11 thoughts on “And Now For Something Completely Different: Can "Panera Cares" Cafes Level the Gluten-Free Cost Playing Field?”

  1. I am confused, are ALL Panera Breads offering Gluten free options? We have severalin the Atlanta are and it is a popular meeting place with friends. I am often relute with ony a coffe or a salad.

    Will they offer eggs without the ciabbatta bread or the souffle without the croissants?

  2. Triumph Dining lists Panera Bread as a restaurant familiar with gluten-free dietary restrictions. As such, they should be able to provide their customers with gluten-free dining options.

    They have announced no intentions to provide gluten-free bread to their customers. I was merely alluding to the fact that purchasing a salad can often be significantly more pricey than purchasing a sandwich, and that gluten-free diners can pay whatever they wish with Panera’s new select pricing model.

  3. I contacted Panera Bread a few months ago and asked why they couldn’t offer a gluten-free bread to it’s customers. She said it wasn’t cost effective. It would be so nice to go in and NOT have to get a salad! Someday maybe…..

  4. Every Panera Bread location keeps a book of nutritional information. This 3 ring binder is readily available behind the counter at the cashier. There is a checklist by category so you can see what soups, salads, and other selections have wheat in them. I think it also lists ingredients if checking for barley, malt etc. I have found it to be up to date. I use it all the time because it makes ordering very simple.

  5. It would be great to have bread at Panera Bread! I love Jason’s Deli because they do offer GF bread and it is very good.
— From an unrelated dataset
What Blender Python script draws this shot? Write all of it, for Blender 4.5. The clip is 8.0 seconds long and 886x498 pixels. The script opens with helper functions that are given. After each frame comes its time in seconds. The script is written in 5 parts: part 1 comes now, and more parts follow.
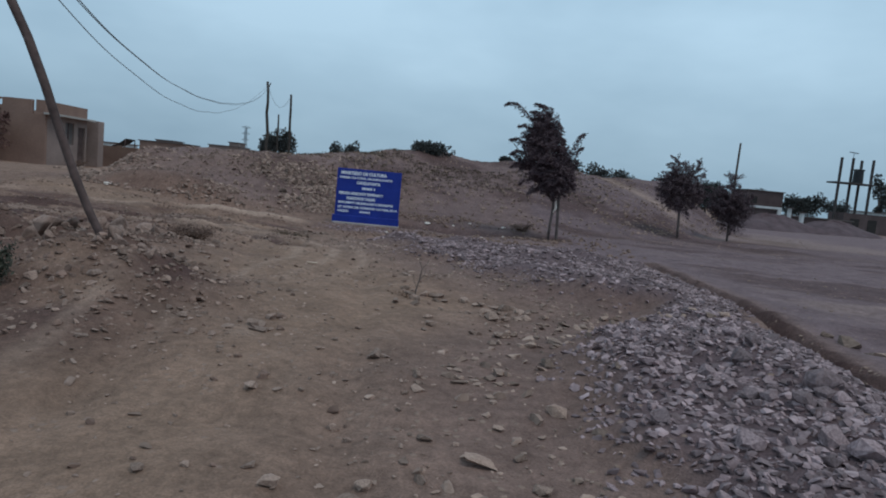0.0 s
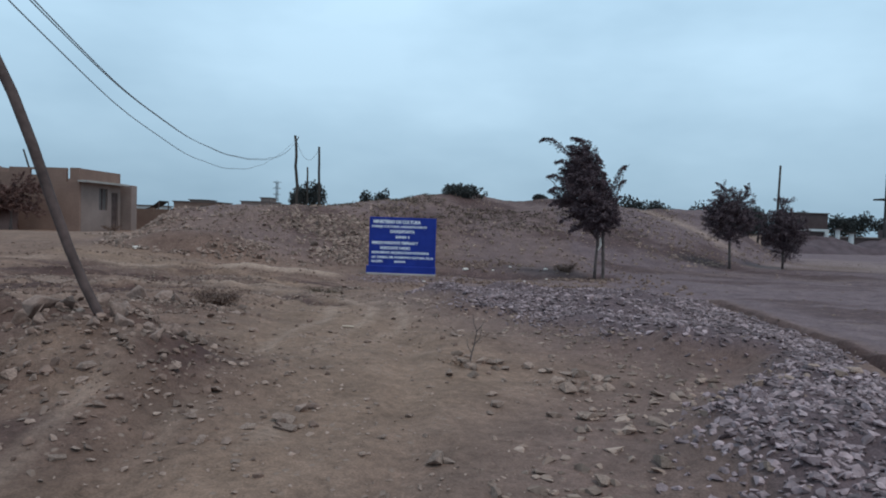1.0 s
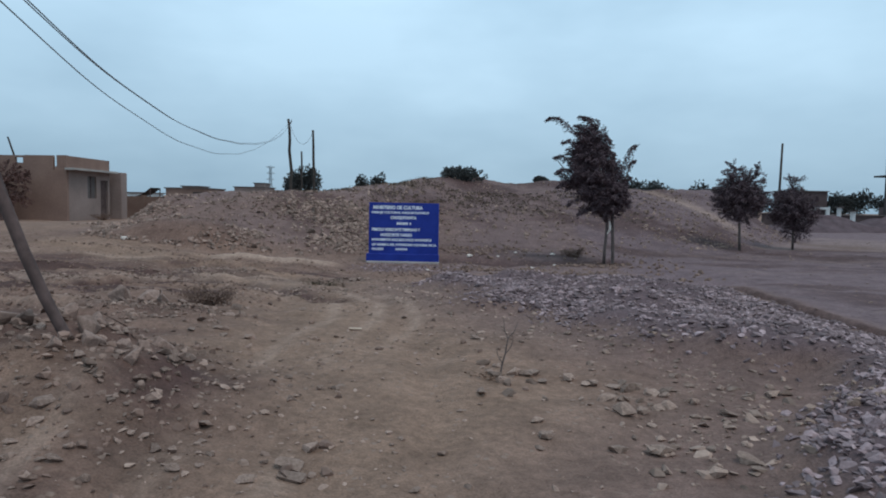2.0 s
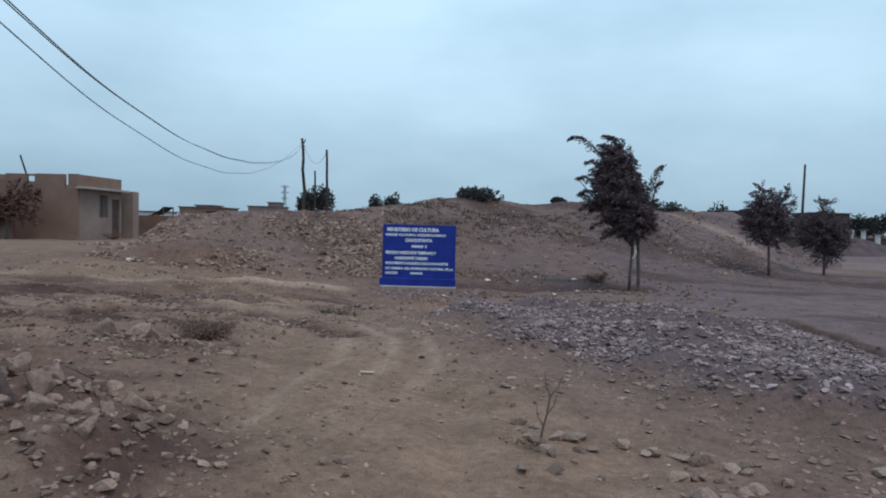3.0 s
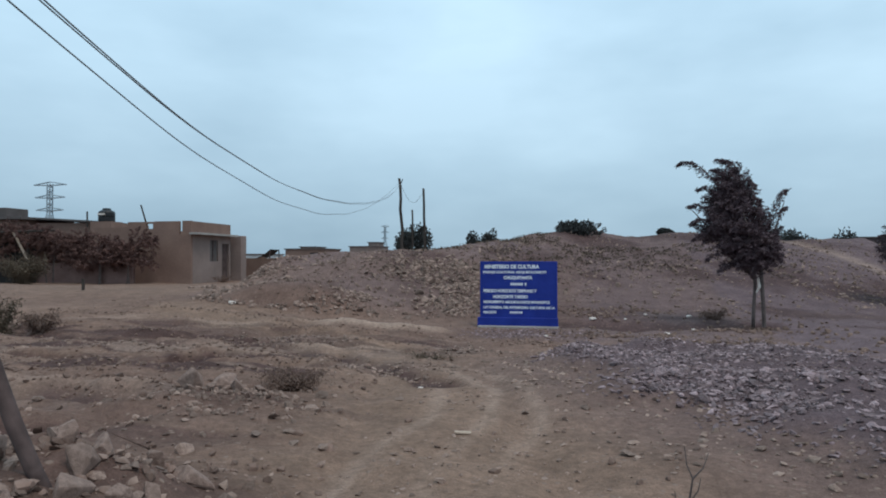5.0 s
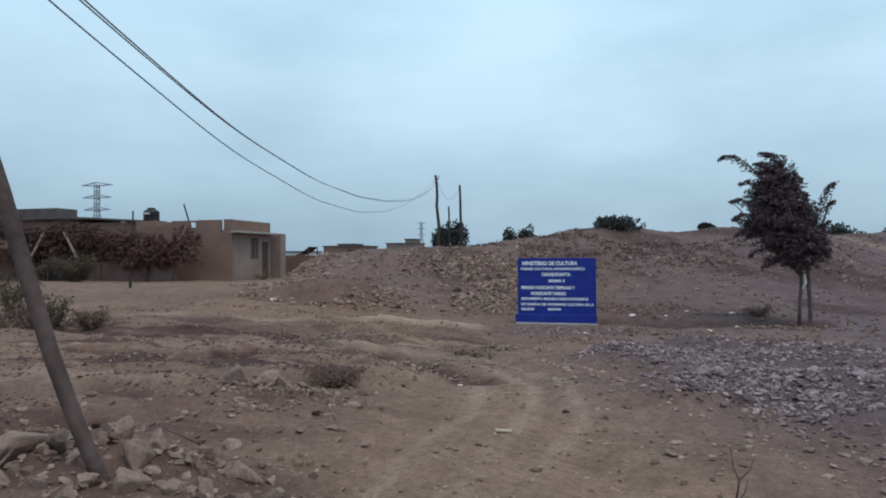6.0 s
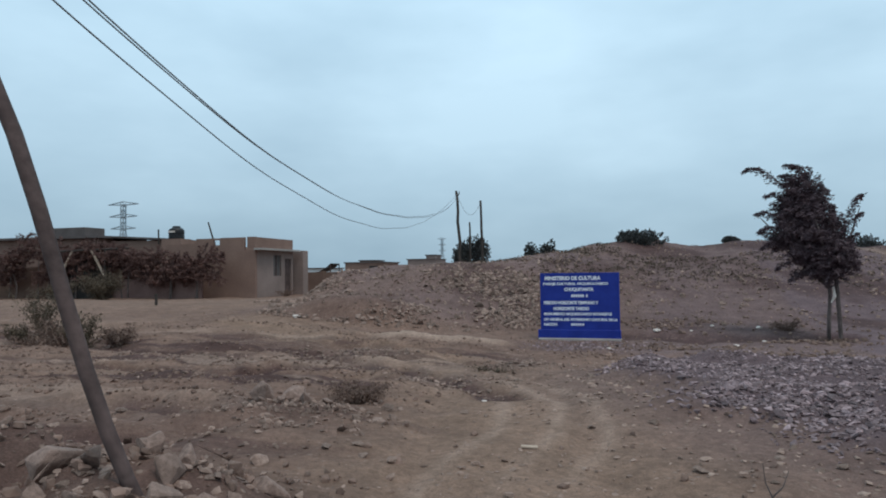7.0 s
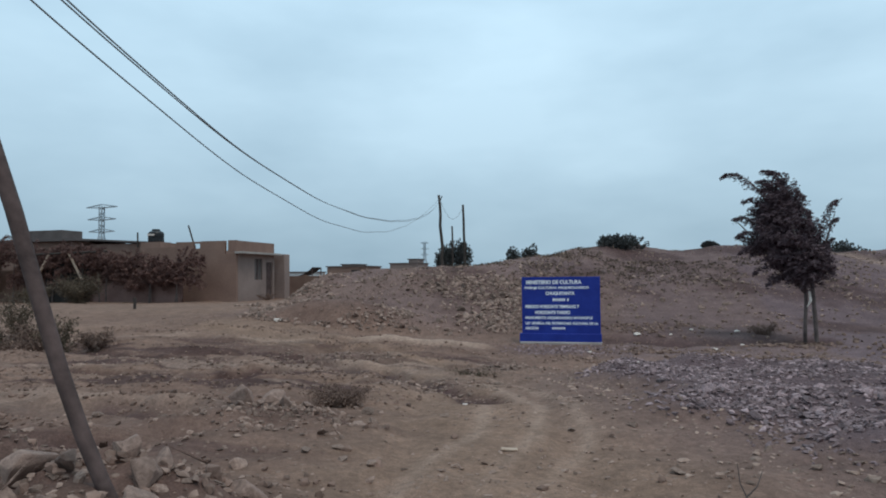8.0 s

  6. I have been asking when Panera would offer a GF bread and have been “told they are working on it”. To be told now that they won’t because it would not be cost effective is an insult. When there are so many GF choices and I would be willing to pay a little more for the option like I do at other restaurants, this is extremely inconsiderate. They could have a loaf of Rudi’s bread in the freezer. They are giving lip service to meeting our needs. Not a good marketing tool when so many are offering good options.

  7. I was very excited when I just read your comment on Panera. I have not been going there because there was nothing to order but now there is the possibility of new items on your menu. I plan to visit the Dearborn Mi.site which is about a half hour away but please consider Birmingham, Troy, or Rochester area also.
    Thank you

  8. I’ve eaten at Panera Bread several times lately. Yes, it’s been a salad, but the food was delicious and I didn’t get sick! I always bring my own Glutino crackers. Each time I’ve checked in the 3 ring binder that they use to check for gluten. They’ve always been very helpful and patient with me. The manager did tell me to be sure that I told a manager each time that I was ordering gluten-free. The manager then chooses the person to make the salad and no one else touches it. So far it has worked very well.

  9. Panera Bread in Naples FL charges $3 per GF bread item, no matter how large (or small) it is. On the plus side, our Jason’s Deli has Udi’s bread in huge restaurant-special slices for sandwiches and has NO extra charge. Also, if you tell Jason’s manager you’re GF a special order person will be assigned with a clean board, clean knife, and clean gloves. Note that you must tell the manager that the same person must put the chips onto the plate because the end-of-the-counter person who fulfills that chore handles all of the previous sandwiches and does not change gloves for the oncoming GF one.

  10. I have worked for panerabread for 13 years and my son was just diagnosed with celiac 3 months ago. It is very hard for him because unless he wants a salad or black bean soup, he’s out of luck!! He is 9. I don’t see anywhere in the future a gluten free bread coming from them. As previous posted, whoever said” not cost effective ” I believe someone saying that. This has opened my eyes to a new world, we r all still Lear.

  11. I would like to see comments updated from all of the resturants listed. Nearly all are at least three years old.